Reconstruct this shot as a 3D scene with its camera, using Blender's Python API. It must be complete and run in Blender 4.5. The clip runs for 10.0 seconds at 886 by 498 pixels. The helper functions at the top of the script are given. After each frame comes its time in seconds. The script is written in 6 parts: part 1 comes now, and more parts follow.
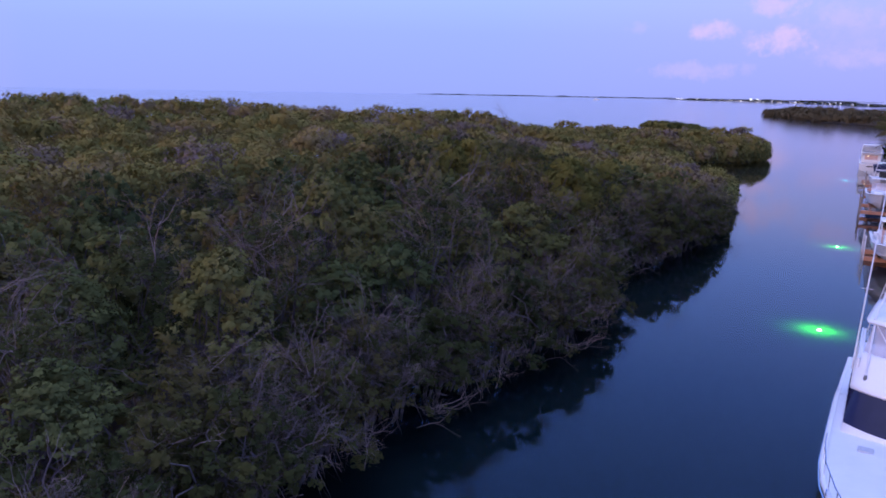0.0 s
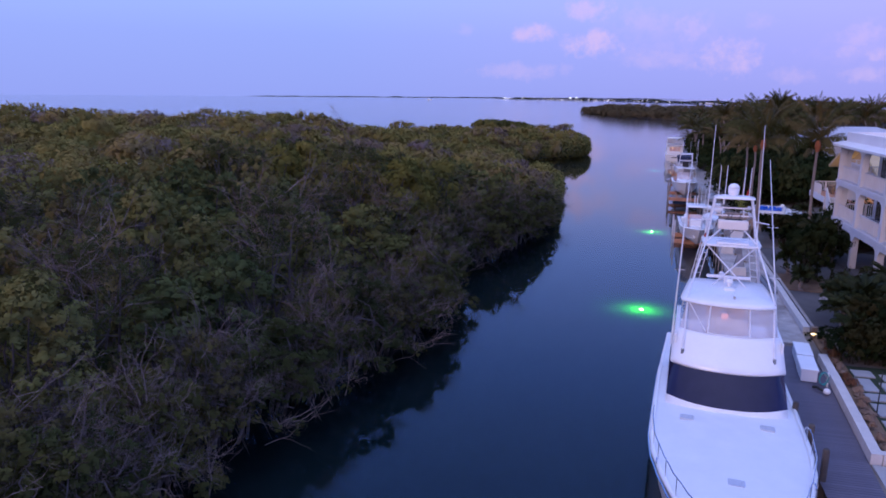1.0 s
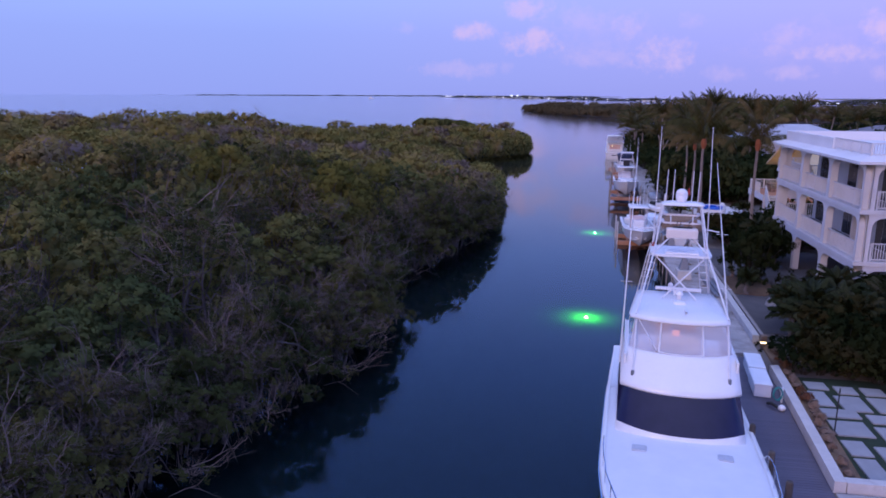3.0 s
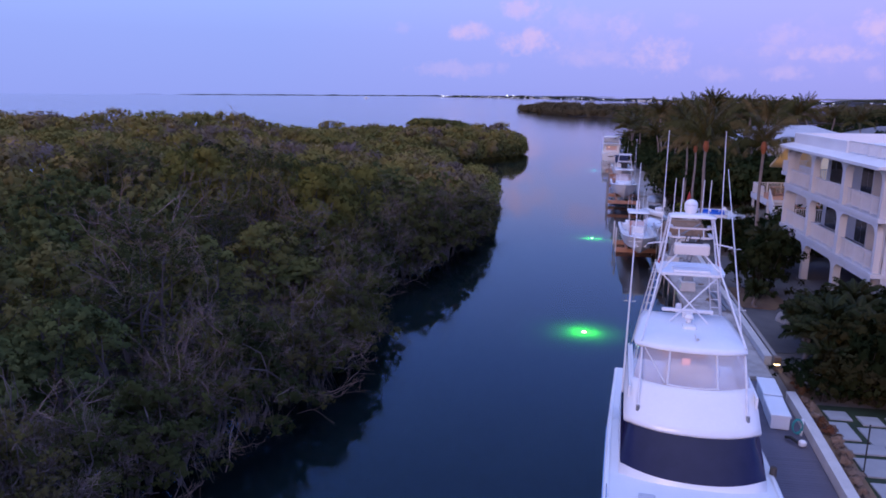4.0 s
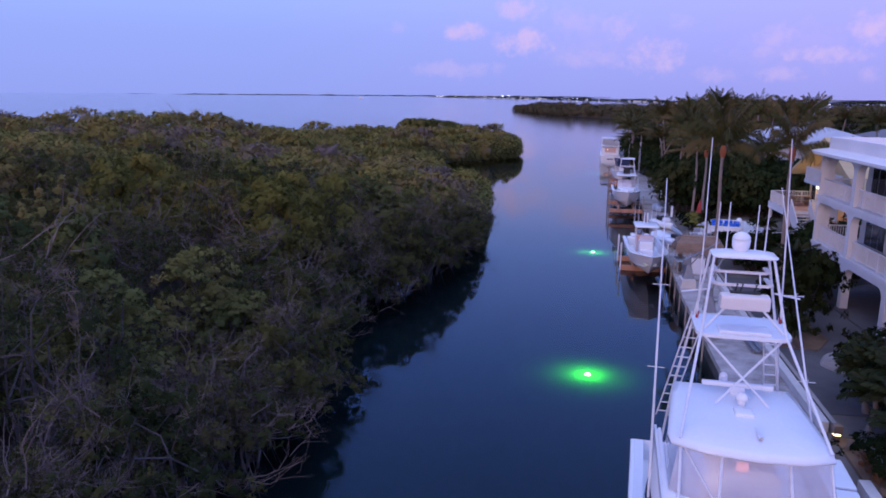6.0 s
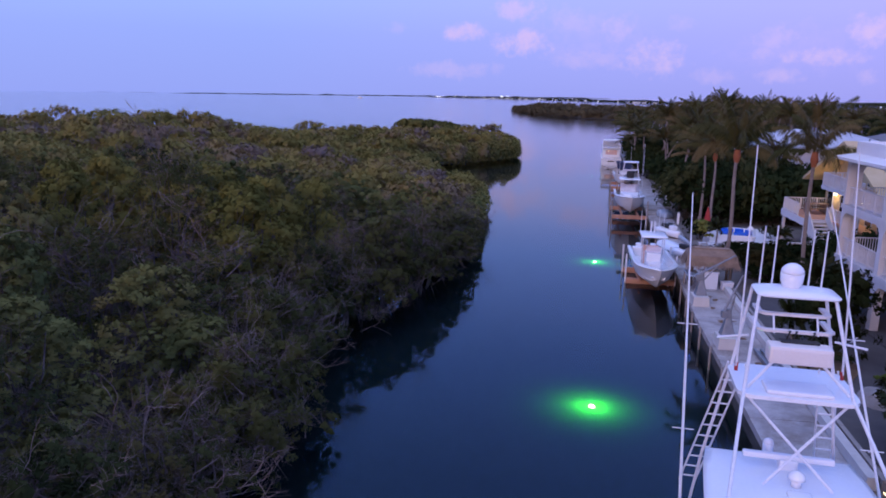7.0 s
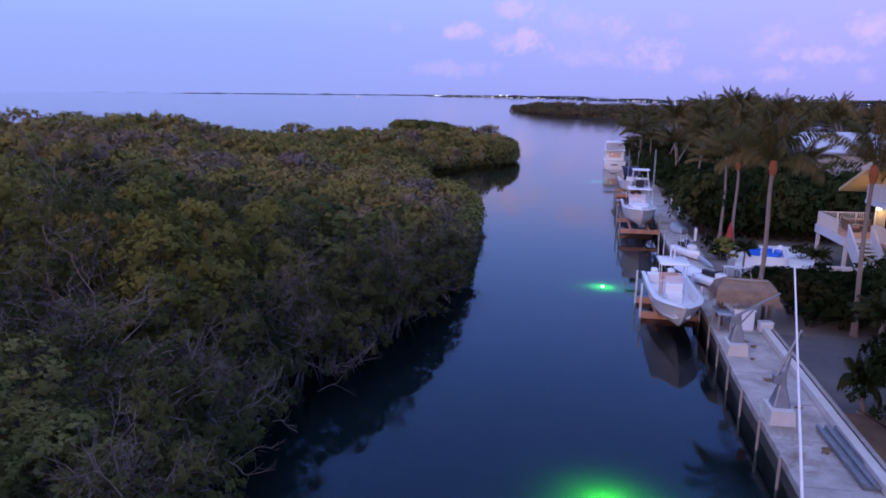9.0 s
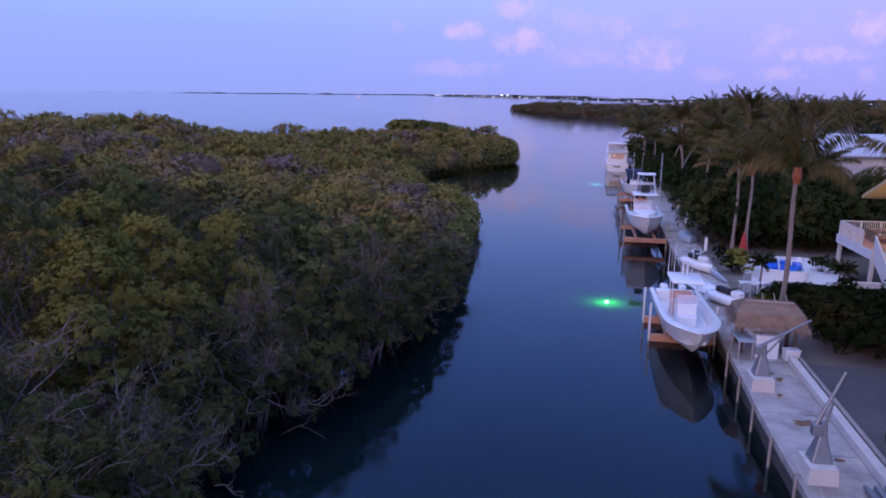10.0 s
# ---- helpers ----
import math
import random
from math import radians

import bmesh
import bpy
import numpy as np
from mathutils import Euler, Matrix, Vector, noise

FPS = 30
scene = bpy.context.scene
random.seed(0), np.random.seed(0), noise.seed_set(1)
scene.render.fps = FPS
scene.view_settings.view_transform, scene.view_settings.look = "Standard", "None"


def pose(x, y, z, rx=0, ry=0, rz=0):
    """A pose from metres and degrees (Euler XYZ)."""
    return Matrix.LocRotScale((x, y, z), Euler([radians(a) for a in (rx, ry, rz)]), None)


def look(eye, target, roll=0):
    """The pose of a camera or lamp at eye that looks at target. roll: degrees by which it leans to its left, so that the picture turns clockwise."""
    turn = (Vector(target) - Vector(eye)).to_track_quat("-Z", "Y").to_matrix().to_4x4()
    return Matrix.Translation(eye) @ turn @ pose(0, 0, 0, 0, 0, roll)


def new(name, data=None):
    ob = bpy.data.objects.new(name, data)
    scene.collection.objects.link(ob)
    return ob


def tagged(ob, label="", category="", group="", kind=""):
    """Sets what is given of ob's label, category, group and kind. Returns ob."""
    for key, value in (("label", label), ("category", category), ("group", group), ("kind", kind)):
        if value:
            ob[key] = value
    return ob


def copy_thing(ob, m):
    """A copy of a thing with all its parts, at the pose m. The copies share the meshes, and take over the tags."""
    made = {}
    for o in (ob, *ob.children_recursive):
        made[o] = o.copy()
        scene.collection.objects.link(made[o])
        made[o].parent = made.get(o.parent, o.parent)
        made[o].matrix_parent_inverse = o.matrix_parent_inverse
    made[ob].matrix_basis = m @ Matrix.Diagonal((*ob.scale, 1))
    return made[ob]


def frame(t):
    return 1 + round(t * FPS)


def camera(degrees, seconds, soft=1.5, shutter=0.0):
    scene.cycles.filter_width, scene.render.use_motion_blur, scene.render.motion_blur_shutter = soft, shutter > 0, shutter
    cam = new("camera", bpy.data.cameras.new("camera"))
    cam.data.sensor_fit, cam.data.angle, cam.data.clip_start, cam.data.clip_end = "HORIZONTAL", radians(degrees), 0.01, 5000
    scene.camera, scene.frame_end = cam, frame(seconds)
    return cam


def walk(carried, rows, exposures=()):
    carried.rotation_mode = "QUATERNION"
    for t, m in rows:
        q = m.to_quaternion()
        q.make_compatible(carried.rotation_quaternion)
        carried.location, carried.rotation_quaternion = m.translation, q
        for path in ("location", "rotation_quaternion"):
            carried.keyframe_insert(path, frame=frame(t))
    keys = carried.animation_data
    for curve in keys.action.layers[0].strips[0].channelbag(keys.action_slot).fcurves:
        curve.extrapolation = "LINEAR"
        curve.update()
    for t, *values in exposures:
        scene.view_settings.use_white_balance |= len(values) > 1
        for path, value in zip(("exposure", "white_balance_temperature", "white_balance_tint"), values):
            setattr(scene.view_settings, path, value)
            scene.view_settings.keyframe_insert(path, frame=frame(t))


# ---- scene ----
cam = camera(64.6, 10.0, soft=1.7)
PATH = [
    (0, (0.51, -0.352, 12.376), (-0.382, 1.385, 11.94), 1.0),
    (0.5, (0.511, -0.247, 12.358), (-0.206, 1.57, 11.925), 0.8),
    (1, (0.485, -0.054, 12.402), (0.008, 1.841, 11.974), 0.4),
    (1.5, (0.488, 0.16, 12.43), (0.104, 2.076, 12.003), 0.2),
    (2, (0.479, 0.626, 12.463), (0.127, 2.547, 12.035), 0.2),
    (2.5, (0.463, 1.549, 12.481), (0.128, 3.473, 12.05), 0.2),
    (4, (0.409, 5.489, 12.482), (0.097, 7.416, 12.05), 0.3),
    (4.5, (0.396, 7.123, 12.426), (0.087, 9.051, 11.994), 0.3),
    (5, (0.378, 8.772, 12.38), (0.072, 10.701, 11.949), 0.3),
    (5.5, (0.298, 10.482, 12.356), (-0.004, 12.412, 11.924), 0.3),
    (7, (0.121, 15.955, 12.216), (-0.174, 17.886, 11.785), 0.7),
    (7.5, (0.047, 17.927, 12.191), (-0.246, 19.858, 11.759), 0.7),
    (8, (0.006, 19.687, 12.252), (-0.287, 21.618, 11.819), 0.7),
    (8.5, (-0.008, 21.458, 12.313), (-0.302, 23.388, 11.88), 0.6),
    (9, (-0.023, 23.37, 12.364), (-0.317, 25.3, 11.931), 0.5),
    (9.5, (0.01, 25.333, 12.366), (-0.286, 27.263, 11.932), 0.5),
    (10, (0.03, 27.308, 12.351), (-0.266, 29.238, 11.917), 0.5),
]
walk(cam, [(t, look(eye, target, roll)) for t, eye, target, roll in PATH], [(0, 0.16), (0.5, 0.15), (1.0, 0.0), (5.5, -0.03), (8.5, 0.05), (10, 0.05)])


# ---- sky and light ----
def node(nt, kind, **sets):
    n = nt.nodes.new(kind)
    for key, value in sets.items():
        n.inputs[key].default_value = value
    return n


def wire(nt, a, b):
    nt.links.new(a, b)


def math_node(nt, op, a, b=None, c=None):
    n = nt.nodes.new("ShaderNodeMath")
    n.operation = op
    for k, v in enumerate((a, b, c)):
        if v is None:
            continue
        if isinstance(v, (int, float)):
            n.inputs[k].default_value = v
        else:
            wire(nt, v, n.inputs[k])
    return n.outputs[0]


def ramp(nt, fac, stops):
    n = nt.nodes.new("ShaderNodeValToRGB")
    el = n.color_ramp.elements
    while len(el) < len(stops):
        el.new(0.5)
    for e, (p, c) in zip(el, stops):
        e.position, e.color = p, (*c, 1) if len(c) == 3 else c
    wire(nt, fac, n.inputs[0])
    return n.outputs[0]


def mix_rgb(nt, fac, a, b, blend="MIX"):
    n = nt.nodes.new("ShaderNodeMix")
    n.data_type, n.blend_type = "RGBA", blend
    for slot, v in ((0, fac), (6, a), (7, b)):
        if isinstance(v, (int, float)):
            n.inputs[slot].default_value = v
        elif isinstance(v, tuple):
            n.inputs[slot].default_value = (*v, 1)
        else:
            wire(nt, v, n.inputs[slot])
    return n.outputs[2]


world = bpy.data.worlds.new("dusk")
scene.world = world
world.use_nodes = True
wt = world.node_tree
wt.nodes.clear()
coord = node(wt, "ShaderNodeTexCoord")
split = node(wt, "ShaderNodeSeparateXYZ")
wire(wt, coord.outputs["Generated"], split.inputs[0])
dx, dy, dz = split.outputs
azim = math_node(wt, "MULTIPLY", math_node(wt, "ARCTAN2", dx, dy), 57.2958)
elev = math_node(wt, "MULTIPLY", math_node(wt, "ARCSINE", dz), 57.2958)
up = math_node(wt, "DIVIDE", elev, 90.0)
# the clear blue side and the lavender side of the dusk sky
blue_side = ramp(wt, up, [(0.0, (0.31, 0.385, 0.93)), (0.05, (0.33, 0.43, 1.0)), (0.09, (0.38, 0.52, 1.13)), (0.14, (0.29, 0.50, 1.36)), (0.24, (0.20, 0.41, 1.36)), (0.45, (0.14, 0.32, 1.22)), (0.68, (0.70, 0.82, 1.48)), (1.0, (1.15, 1.25, 1.95))])
pink_side = ramp(wt, up, [(0.0, (0.37, 0.365, 0.90)), (0.05, (0.452, 0.435, 1.055)), (0.09, (0.505, 0.497, 1.14)), (0.14, (0.33, 0.49, 1.34)), (0.24, (0.22, 0.41, 1.36)), (0.45, (0.15, 0.32, 1.22)), (0.68, (0.70, 0.82, 1.48)), (1.0, (1.15, 1.25, 1.95))])
side = math_node(wt, "MULTIPLY_ADD", azim, 1 / 50.0, 0.46)
clampn = node(wt, "ShaderNodeClamp")
wire(wt, side, clampn.inputs[0])
sky = mix_rgb(wt, clampn.outputs[0], blue_side, pink_side)
# afterglow low in the west, behind the first view
west = math_node(wt, "MAXIMUM", math_node(wt, "ADD", math_node(wt, "MULTIPLY", dy, -0.84), math_node(wt, "MULTIPLY", dx, -0.54)), 0.0)
low = math_node(wt, "POWER", math_node(wt, "SUBTRACT", 1.0, math_node(wt, "ABSOLUTE", dz)), 3.0)
glow = math_node(wt, "MULTIPLY", west, low)
sky = mix_rgb(wt, math_node(wt, "MULTIPLY", glow, 0.85), sky, (0.95, 0.66, 0.78))
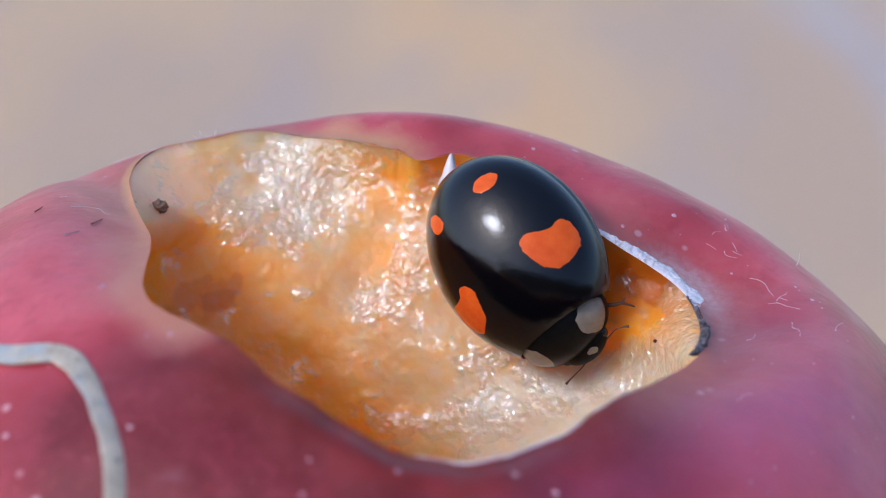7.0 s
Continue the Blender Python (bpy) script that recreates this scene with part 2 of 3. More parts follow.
STRAW = make_straw()
SCAB = plain("dark_scab", (0.016, 0.013, 0.014), (0.22, 0.18, 0.19), 0.2, 0.4, 0.12)
def make_lip():
    m = Mat("silvery_peel", rough=0.3, Coat_Weight=1.0, Coat_Roughness=0.06)
    n = m.noise(0.16, 4.0, 0.7)
    c = m.ramp(n, (0.3, (0.62, 0.57, 0.63)), (0.6, (0.90, 0.88, 0.92)))
    c = m.mix(m.ramp(m.noise(0.5, 3.0, 0.7, 0.5), (0.55, 0.0), (0.68, 0.7)), c, (0.20, 0.12, 0.13))
    m.set("Base Color", c)
    m.bump((n, 0.08), (m.noise(0.6, 3.0), 0.08))
    return m


LIP = make_lip()
# for the torn flap and for the white line painted as edge light
PEEL_AND_LIGHT = plain("torn_peel_and_light", (0.66, 0.58, 0.58), (0.80, 0.74, 0.74), 0.4, 0.35, 0.02)
FIBRE = plain("white_fibre", (0.75, 0.70, 0.70), (0.85, 0.82, 0.82), 0.3, 0.5)
CRUST = plain("brown_crust", (0.08, 0.04, 0.025), (0.25, 0.13, 0.08), 0.2, 0.5, 0.05)
DIRT = plain("dark_dirt", (0.012, 0.009, 0.008), (0.03, 0.022, 0.018), 0.15, 0.7)

# ---------------------------------------------------------------- ground
gm = bpy.data.meshes.new("ground")
gm.from_pydata([(-1500, -1500, 0), (1500, -1500, 0), (1500, 1500, 0), (-1500, 1500, 0)], [], [(0, 1, 2, 3)])
gm.materials.append(GROUND.m)
tagged(new("ground", gm), "blurred beige sandstone paving with grey-blue veins", "ground", kind="structure")

# unseen wall added behind the camera; it blocks front light and darkens reflections
wm = bpy.data.meshes.new("unseen_wall_south")
wb = bmesh.new()
bmesh.ops.create_cube(wb, size=1.0, matrix=Matrix.Translation((2.2, -1.12, 0.27)) @ Matrix.Diagonal((6.0, 0.24, 0.54, 1)))
wb.to_mesh(wm)
wm.materials.append(WALL.m)
tagged(new("unseen_wall_south", wm), "low brown plastered wall, unseen, added to darken reflections and front light", "wall", kind="structure")

# ---------------------------------------------------------------- apple
RADIUS = 22.91
CENTRE = Vector((0, 0, RADIUS))
# the wound's frame: two directions across it and one out of it
WX, WY, WZ = Vector((0.9972, 0.0749, 0)), Vector((-0.0407, 0.5421, 0.8393)), Vector((0.0629, -0.837, 0.5436))
WO = (0.9, 17.2)
# outline of the wound and height of its rim, as waves round it
RIM_R = [5.71, 0.47, 0.15, 1.63, -1.19, 0.16, 0.32, 0.28, -0.47, 0.23, -0.07, 0.05, -0.27, 0.17, -0.19, -0.02, -0.05, 0.04, -0.19, -0.04, -0.01, 0.01, -0.16, 0.0, 0.03, -0.02, -0.07, 0.0, 0.03, -0.04, -0.03, 0.01, 0.0]
RIM_H = [10.53, -0.66, -8.86, -0.64, 0.41, -1.17, -1.41, -0.16, 0.45, -0.71, -0.23, -0.09, 0.28, -0.43, 0.09, -0.02, 0.17, -0.19, 0.16, 0.03, 0.1, -0.06, 0.15, 0.03, 0.04]
FLOOR = [2.755, 0.198, -0.232, 0.0285, -0.0012, -0.0346]


def waves(co, a):
    v = co[0]
    for k in range(1, (len(co) + 1) // 2):
        v += co[2 * k - 1] * math.cos(k * a) + co[2 * k] * math.sin(k * a)
    return v


def in_wound(x, y, h):
    return CENTRE + WX * (x + WO[0]) + WY * (y + WO[1]) + WZ * h


def rim_point(a, plain=False):
    # the wound runs out far and low at the back
    turn = math.degrees(a) % 360
    low = waves(RIM_H, a) - 2.0 * math.exp(-((turn - 138) / 32) ** 2)
    wide = waves(RIM_R, a) + 0.55 * math.exp(-((turn - 143) / 22) ** 2) - 0.14 * math.exp(-((turn - 268) / 38) ** 2)
    if plain:
        return wide, low
    r = wide + 0.10 * noise.noise(Vector((math.cos(a) * 7, math.sin(a) * 7, 1.3))) + 0.05 * noise.noise(Vector((math.cos(a) * 19, math.sin(a) * 19, 4.0)))
    return r, low


def floor_height(x, y):
    return FLOOR[0] + FLOOR[1] * x + FLOOR[2] * y + FLOOR[3] * x * x + FLOOR[4] * x * y + FLOOR[5] * y * y


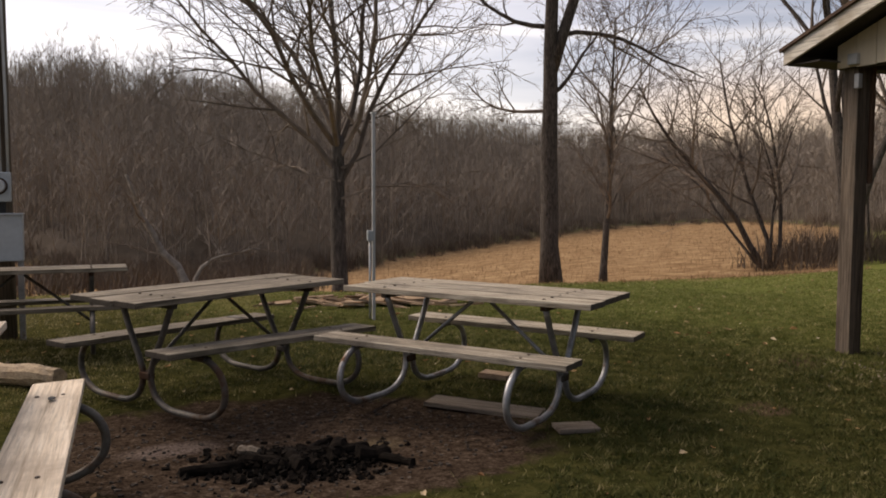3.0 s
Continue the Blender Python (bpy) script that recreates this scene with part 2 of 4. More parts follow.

______

Tally the lines of the listing in which the word "meshes" occurs, and state the total alone.

» **OUTPUT BELOW**: 3